How often should this checklist be used?
Use it for every MBSS, not only for complex cases. A consistent pre-procedure check helps catch missing orders, incorrect barium consistencies, mobility barriers, and communication gaps before the exam starts. If your facility performs repeat studies on the same patient, the checklist should still be completed each time because readiness can change from one visit to the next. It is especially useful when the patient is inpatient, transferred from another unit, or has a changing diet order.
What are the most common issues this checklist helps catch?
Common issues include a missing or unclear order, the wrong barium consistency prepared, a patient who cannot safely sit upright, and incomplete communication between the ordering team and radiology. It also helps surface allergy history, prior contrast reactions, and delays caused by unavailable equipment or staff. Another frequent problem is assuming the patient can follow instructions without confirming alertness and participation. Catching these issues early reduces rescheduling and unsafe starts.
Does this checklist address contraindications or safety concerns?
Yes, it includes a prompt to identify contraindications or safety concerns before the study begins. That may include inability to participate, unstable positioning, aspiration risk that requires escalation, or other clinical concerns that should be reviewed by the ordering clinician or radiology team. The checklist is not a substitute for clinical judgment, but it creates a documented pause point. If a concern is identified, the exam should not proceed until it is addressed.
How does this template fit with regulatory or accreditation expectations?
The template supports documentation practices commonly expected under healthcare quality and patient safety programs, including clear verification, communication, and escalation. It aligns with the general intent of accreditation and quality management standards that emphasize correct patient identification, standardized workflows, and documented handoffs. Facilities may also adapt it to local radiology policy, speech pathology protocols, and medical staff requirements. It is a process-control tool, not a standalone legal document.
Can this checklist be customized for different MBSS protocols?
Yes, it should be customized to match your facility’s ordered consistencies, utensils, positioning requirements, and documentation fields. Some sites add pediatric prompts, bedside transport details, interpreter needs, or specific radiology room requirements. Others include protocol variants for inpatient, outpatient, or high-dependency patients. The structure should stay the same, but the content should reflect your actual workflow.

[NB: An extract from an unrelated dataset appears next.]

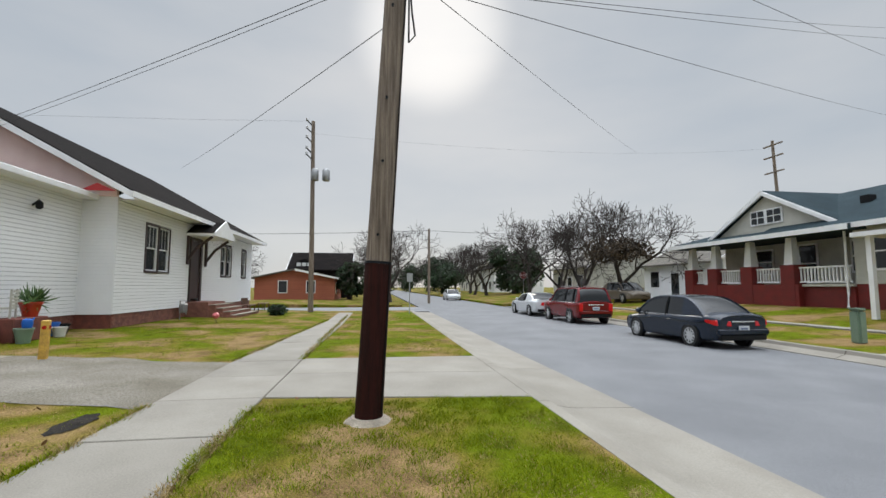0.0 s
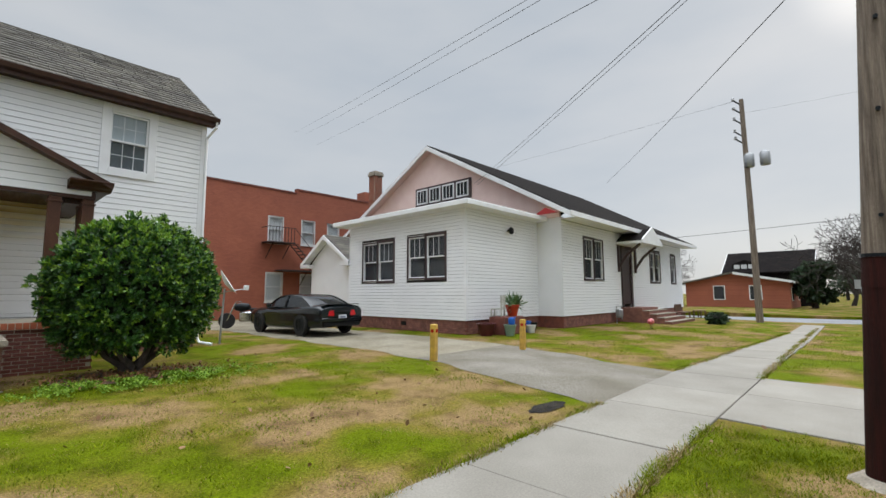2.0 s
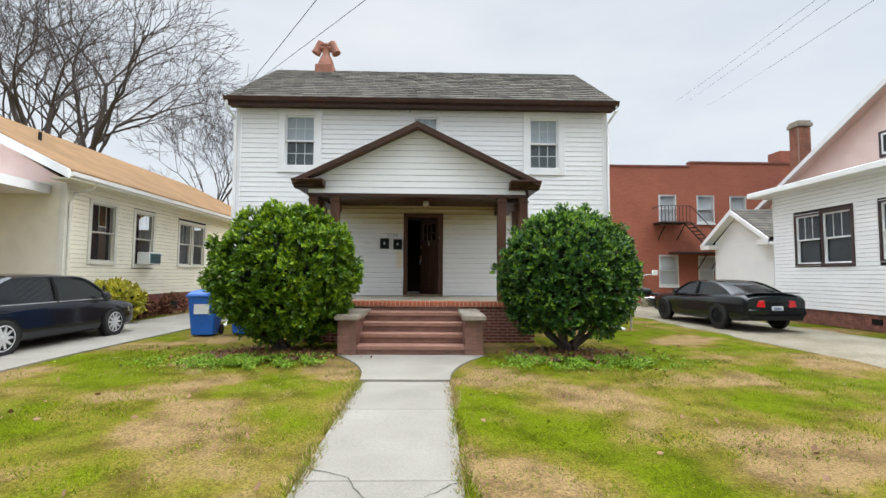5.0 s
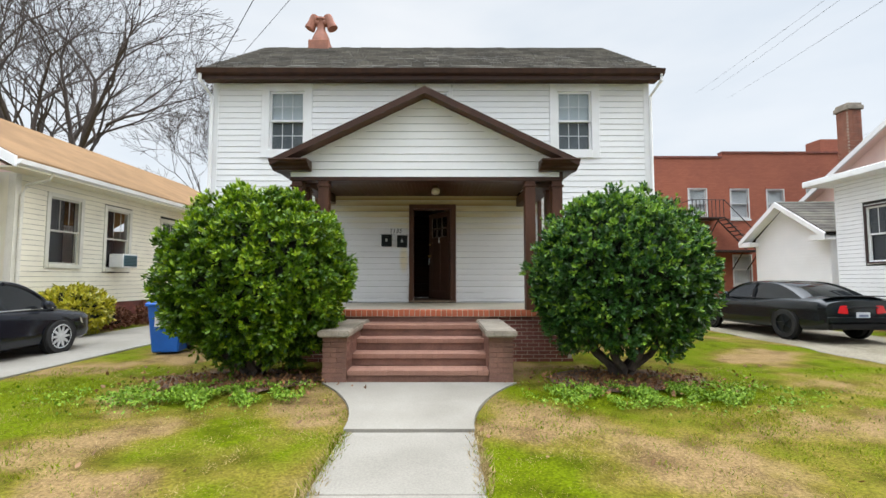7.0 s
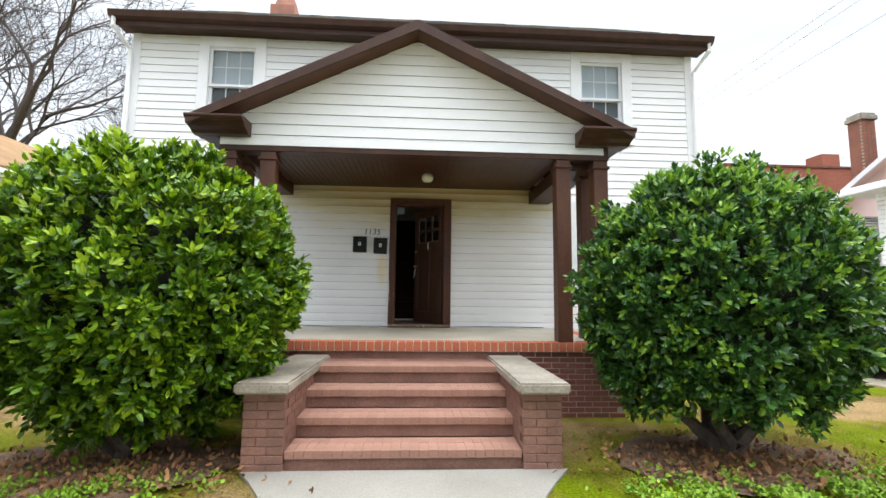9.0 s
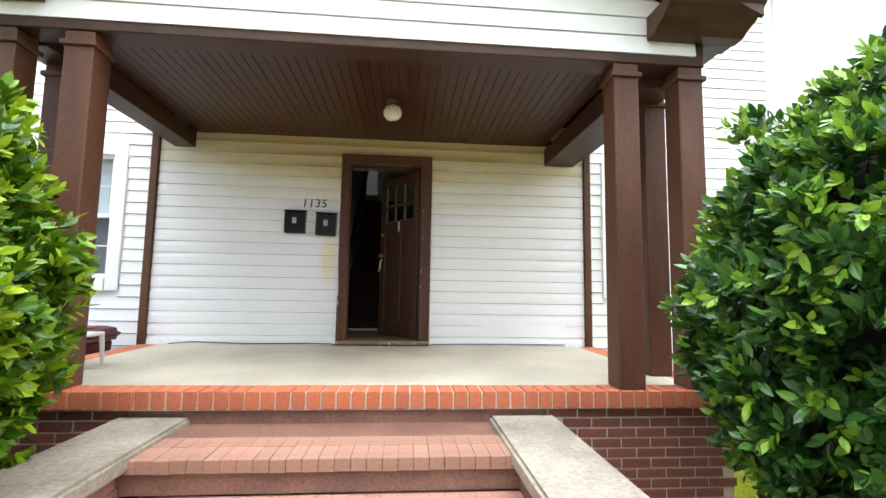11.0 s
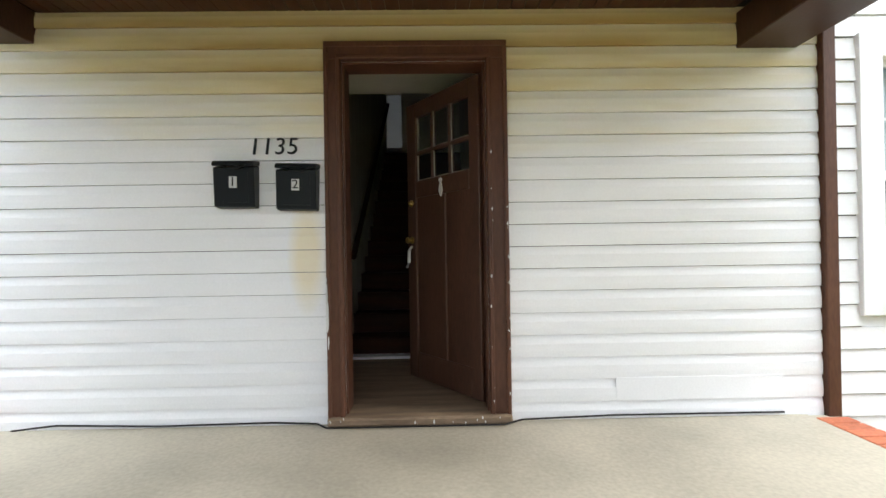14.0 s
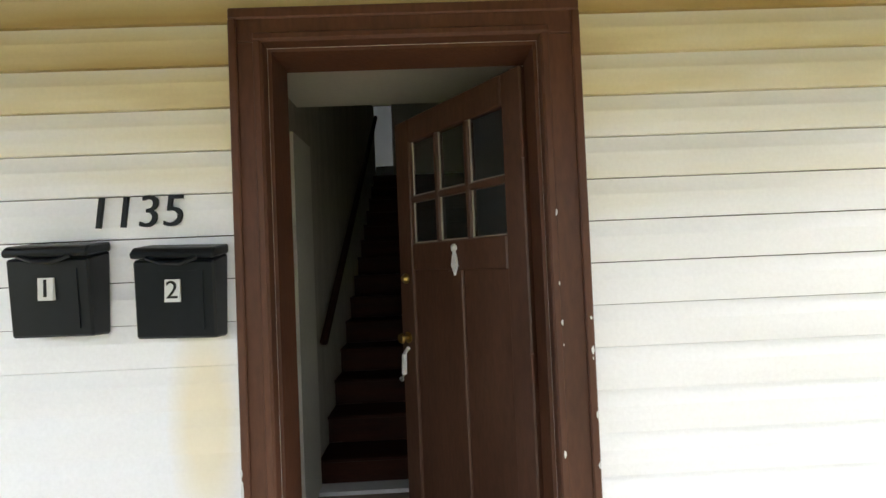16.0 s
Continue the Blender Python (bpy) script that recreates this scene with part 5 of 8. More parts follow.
for k in range(11):
    u = k / 11
    y_, z_ = 5.2 + 2.3 * u, 3.15 + 1.47 * u
    bs.hexa([(13.9, y_, z_), (17.5, y_, z_), (17.5, y_ + 0.23, z_ + 0.147), (13.9, y_ + 0.23, z_ + 0.147), (13.9, y_, z_ + 0.035), (17.5, y_, z_ + 0.035), (17.5, y_ + 0.23, z_ + 0.15), (13.9, y_ + 0.23, z_ + 0.15)])
part("wing_shingles", bs, SHINGLE, bung, kind="stuff")
# porch hood, door and steps
bd = part("side_door", Shape().box(24.0, WY + 0.02, 0.85, 25.1, WY + 0.08, 3.7), PLUM, bung, "dark front door")
part("side_door_casing", Shape().box(23.85, WY - 0.04, 0.7, 24.0, WY, 3.85).box(25.1, WY - 0.04, 0.7, 25.25, WY, 3.85).box(24.0, WY - 0.04, 3.7, 25.1, WY, 3.85), PLUM, bd)
hood = part("door_hood", Shape().prism([(23.2, 4.02), (24.6, 4.72), (26.0, 4.02)], "y", WY - 1.3, WY - 0.02), SHINGLE_DARK, bung)
part("hood_gable", Shape().prism([(23.15, 3.88), (23.15, 4.06), (24.6, 4.78), (26.05, 4.06), (26.05, 3.88)], "y", WY - 1.38, WY - 1.31), WHITE_TRIM, hood)
part("hood_soffit", Shape().box(23.2, WY - 1.3, 3.88, 26.0, WY - 0.02, 4.0), WHITE_TRIM, hood)
for x in (23.4, 25.7):
    part("bracket", Shape().tube([(x, WY - 0.05, 2.7), (x, WY - 0.5, 3.35), (x, WY - 1.15, 3.85)], 0.07, 6), PLUM, hood)
    part("bracket_post", Shape().box(x - 0.07, WY - 0.12, 2.5, x + 0.07, WY - 0.01, 3.88), PLUM, hood)
st = part("entry_steps", Shape().box(23.5, WY - 1.05, -0.3, 25.9, WY - 0.02, 0.70), BRICK_FOUND, bung, "red brick entry steps")
for k in range(4):
    part("step", Shape().box(23.53 + 0.02 * k, WY - 1.05 - 0.33 * (k + 1), -0.3, 26.3 + 0.42 * k, WY - 0.03 - 0.006 * (k + 1), 0.545 - 0.165 * k), BRICK_FOUND, st, bevel=0.01)
    part("tread_edge", Shape().box(23.52 + 0.02 * k, WY - 1.07 - 0.33 * (k + 1), 0.545 - 0.165 * k, 26.31 + 0.42 * k, WY - 0.96 - 0.33 * k, 0.575 - 0.165 * k), CAP, st)
sc = part("wall_lamp", Shape().lathe([(0.03, 0), (0.09, -0.05), (0.10, -0.2), (0.05, -0.26)], 10, (15.3, NY - 0.2, 4.0)), BLACK, bung, "black wall lamp")
part("lamp_arm", Shape().tube([(15.3, NY, 3.85), (15.3, NY - 0.2, 4.02)], 0.03, 6), BLACK, sc)

# ---- cream house on the other side ----
LX = -10.0
cream = thing("cream_house", "cream clapboard bungalow with tan shingle roof", "house")
c_w = [(0.98, 1.96, 1.87, 3.63), (2.95, 3.92, 1.80, 3.60), (5.62, 6.50, 1.87, 3.55), (6.66, 7.55, 1.87, 3.55)]
part("side_wall", pierced(Shape(), 0.05, 14.0, 0.75, 4.05, LX - 0.15, LX, c_w, "y"), CREAM, cream)
part("front_wall", Shape().box(-18.0, 0.05, 0.0, LX - 0.15, 0.2, 4.05), CREAM, cream)
part("rear_wall", Shape().box(-18.0, 13.85, 0.0, LX - 0.15, 14.0, 4.05), CREAM, cream)
part("far_wall", Shape().box(-18.15, 0.05, 0.0, -18.0, 14.0, 4.05), CREAM, cream)
part("foundation", Shape().box(LX - 0.2, 0.08, -0.3, LX - 0.02, 13.97, 0.75), BRICK_RED, cream, "dark red brick foundation")
CREAM_TRIM = mat("cream_window_trim", (0.70, 0.68, 0.60), (0.6, 0.58, 0.5), 0.5)
for a, b, c, d in c_w:
    sash_window(cream, a, b, c, d, LX, 0.11, CREAM_TRIM, (3, 1), BEIGE, lower_grid=False, axis="y", face=1)
# black sheet behind the boards, painting the lap shadow lines
sheets("building_paper", pierced(Shape(), 0.07, 13.98, 0.75, 4.0, LX + 0.0005, LX + 0.0025, [(a - 0.09, b + 0.09, c - 0.09, d + 0.09) for a, b, c, d in c_w], "y"), LAP_SHADE, cream)
lap_boards(cream, cut(0.05, 14.0, [(a - 0.11, b + 0.11, c - 0.11, d + 0.11) for a, b, c, d in c_w]), 0.75, 4.0, 0.13, LX, CREAM, "y", sign=1)
part("corner_board", Shape().box(LX - 0.15, 0.0, 0.75, LX + 0.03, 0.14, 4.0), CREAM_TRIM, cream)
RX, RZ = -14.3, 6.75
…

How does this compare with an ad hoc verbal handoff?
An ad hoc verbal handoff depends on memory and can miss details such as the exact barium preparations, patient positioning needs, or who confirmed radiology readiness. This checklist creates a repeatable record that the study was prepared according to protocol and that any exceptions were escalated. It also makes it easier to spot recurring workflow problems. For teams that run MBSS frequently, that consistency is often the main benefit.
What should happen if a required item is not ready?
If any required item is missing or unsafe, the checklist should stop the workflow and trigger escalation to the appropriate clinician or radiology contact. Do not treat the checklist as a formality if the patient is not ready, the protocol is unclear, or the equipment is unavailable. Document the delay, the reason, and the action taken so the next team member can pick up the case without confusion. The goal is to avoid starting an incomplete or unsafe study.